> **Your instructions**
Each line that holds the word "with" should be returned.

> **Collected data**
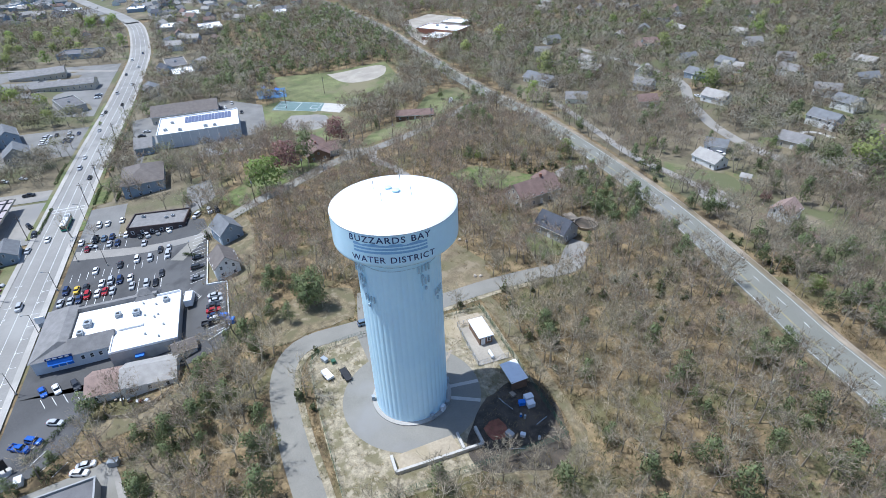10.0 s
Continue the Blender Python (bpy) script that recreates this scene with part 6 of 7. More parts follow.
for x, y, yaw, kind, colour in ((-76, -376, 100, "van", "white"), (-80, -378, 100, "van", "white"), (-84, -380, 100, "van", "white"), (-117, -404, 20, "sedan", "charcoal"), (-119, -399, 20, "sedan", "grey_blue"), (-121, -394, 20, "suv", "charcoal"), (-116, -409, 20, "sedan", "navy"),
                                (-300, -42, 0, "sedan", "white"), (-301, -46, 0, "suv", "navy"), (-302, -50, 0, "sedan", "silver"), (-303, -54, 0, "sedan", "charcoal"), (-304, -58, 0, "suv", "black"), (-222, -36, 90, "sedan", "silver"), (-226, -36, 90, "sedan", "charcoal"), (-230, -35.5, 90, "suv", "navy"),
                                (-340, -110.5, 0, "sedan", "black"), (-372, -117.5, 0, "suv", "silver"), (-395, -110, 0, "sedan", "white"), (-430, -118, 0, "sedan", "charcoal"), (-455, -111, 0, "sedan", "silver"), (-486, -119.5, 0, "suv", "white"), (-512, -113, 0, "sedan", "navy"), (-210, -110.5, 0, "sedan", "charcoal"), (-226, -117.8, 0, "suv", "silver"),
                                (-366, -130, 90, "sedan", "white"), (-370, -130, 90, "suv", "charcoal"), (-374, -130, 90, "sedan", "silver"), (-425, -150, 90, "sedan", "navy"), (-425, -165, 90, "suv", "white"), (-425, -178, 90, "sedan", "charcoal"), (-340, -156, 0, "sedan", "black"), (-341, -160, 0, "sedan", "charcoal"),
                                (-100, 182, 30, "sedan", "white"), (-95, 185, 30, "suv", "white"), (-172, 238, 10, "sedan", "white"), (33, 229, 70, "sedan", "white"), (20, 214, 40, "pickup", "white")):
    car(x, y, yaw, kind, colour)

# bus, box truck, dumpsters
bus = thing("bus", "green and white city bus on the main street", "bus", pose(-158, -111.2, at(-158, -111.2, 0.27), 0, 0, 0))
BUS_GREEN = surface("bus_green_paint", (0.03, 0.26, 0.17), 0.35, 0.06, 1.0, 6.0, 0.0)
part("body", Build().hull(rounded(-5.9, 5.9, 1.27, 0.35, 0.2), rounded(-5.9, 5.9, 1.27, 2.7, 0.2)), BUS_GREEN, bus)
part("window_band", Build().box(-5.6, -1.3, 1.35, 5.6, 1.3, 2.45), CAR_GLASS, bus, "dark band of windows")
part("windscreen", Build().box(5.7, -1.1, 1.1, 5.93, 1.1, 2.5), CAR_GLASS, bus)
part("roof", Build().hull(rounded(-5.9, 5.9, 1.27, 2.7, 0.2), rounded(-5.7, 5.7, 1.1, 2.98, 0.25)), WHITE_METAL, bus, "white roof")
part("roof_unit", Build().box(-4.8, -0.8, 2.98, -2.6, 0.8, 3.2), GREY_METAL, bus)
for xx in (-3.6, 3.9):
    for s in (-1, 1):
        part("wheel", WHEEL, None, bus, "", pose(xx, s * 1.2, 0.5) @ Matrix.Diagonal((1.5, 1.2, 1.5, 1)))
truck = thing("box_truck", "pale grey box truck behind the store", "truck", pose(-71.5, -56.5, at(-71.5, -56.5, 0.22), 0, 0, 175))
part("cargo_box", Build().box(-3.6, -1.2, 0.9, 2.0, 1.2, 3.3), WHITE_METAL, truck)
part("cab", Build().hull(rounded(2.1, 4.2, 1.05, 0.5, 0.2), rounded(2.1, 4.1, 1.05, 1.5, 0.2)).hull(rounded(2.1, 3.9, 1.0, 1.5, 0.1), rounded(2.1, 3.1, 0.9, 2.3, 0.1)), WHITE_METAL, truck)
for xx in (-2.2, 3.1):
    for s in (-1, 1):
        part("wheel", WHEEL, None, truck, "", pose(xx, s * 1.0, 0.42) @ Matrix.Diagonal((1.25, 1.2, 1.25, 1)))
for dx, dy, dyaw, m_, lab in ((-51.5, -43.5, 70, BLUE_TARP, "blue steel dumpster behind the store"), (-55, -45.5, 70, BLUE_TARP, "blue steel dumpster with flat lid"), (-13, -73.5, 80, GREY_METAL, "dark grey dumpster beside the fuel shop"), (-16, -95, 10, WHITE_METAL, "small white kiosk box on the forecourt")):
    crate(dx, dy, dyaw, 2.4, 1.7, 1.6, m_, "dumpster", lab, "dumpster")
loader = thing("forklift", "yellow forklift parked behind the store", "forklift", pose(-48.5, -55.8, at(-48.5, -55.8, 0.2), 0, 0, 30))
part("body", Build().hull(rounded(-1.2, 1.0, 0.6, 0.3, 0.15), rounded(-1.1, 0.8, 0.55, 1.2, 0.15)), CAR_PAINT["yellow"], loader)
part("mast", Build().box(1.0, -0.45, 0.1, 1.15, -0.35, 2.6).box(1.0, 0.35, 0.1, 1.15, 0.45, 2.6), BLACK_METAL, loader)
part("overhead_guard", Build().box(-0.7, -0.5, 2.0, 0.7, 0.5, 2.1).box(-0.7, -0.5, 1.2, -0.6, -0.4, 2.0).box(-0.7, 0.4, 1.2, -0.6, 0.5, 2.0), BLACK_METAL, loader)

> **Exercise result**
Continue the Blender Python (bpy) script that recreates this scene with part 6 of 7. More parts follow.
for dx, dy, dyaw, m_, lab in ((-51.5, -43.5, 70, BLUE_TARP, "blue steel dumpster behind the store"), (-55, -45.5, 70, BLUE_TARP, "blue steel dumpster with flat lid"), (-13, -73.5, 80, GREY_METAL, "dark grey dumpster beside the fuel shop"), (-16, -95, 10, WHITE_METAL, "small white kiosk box on the forecourt")):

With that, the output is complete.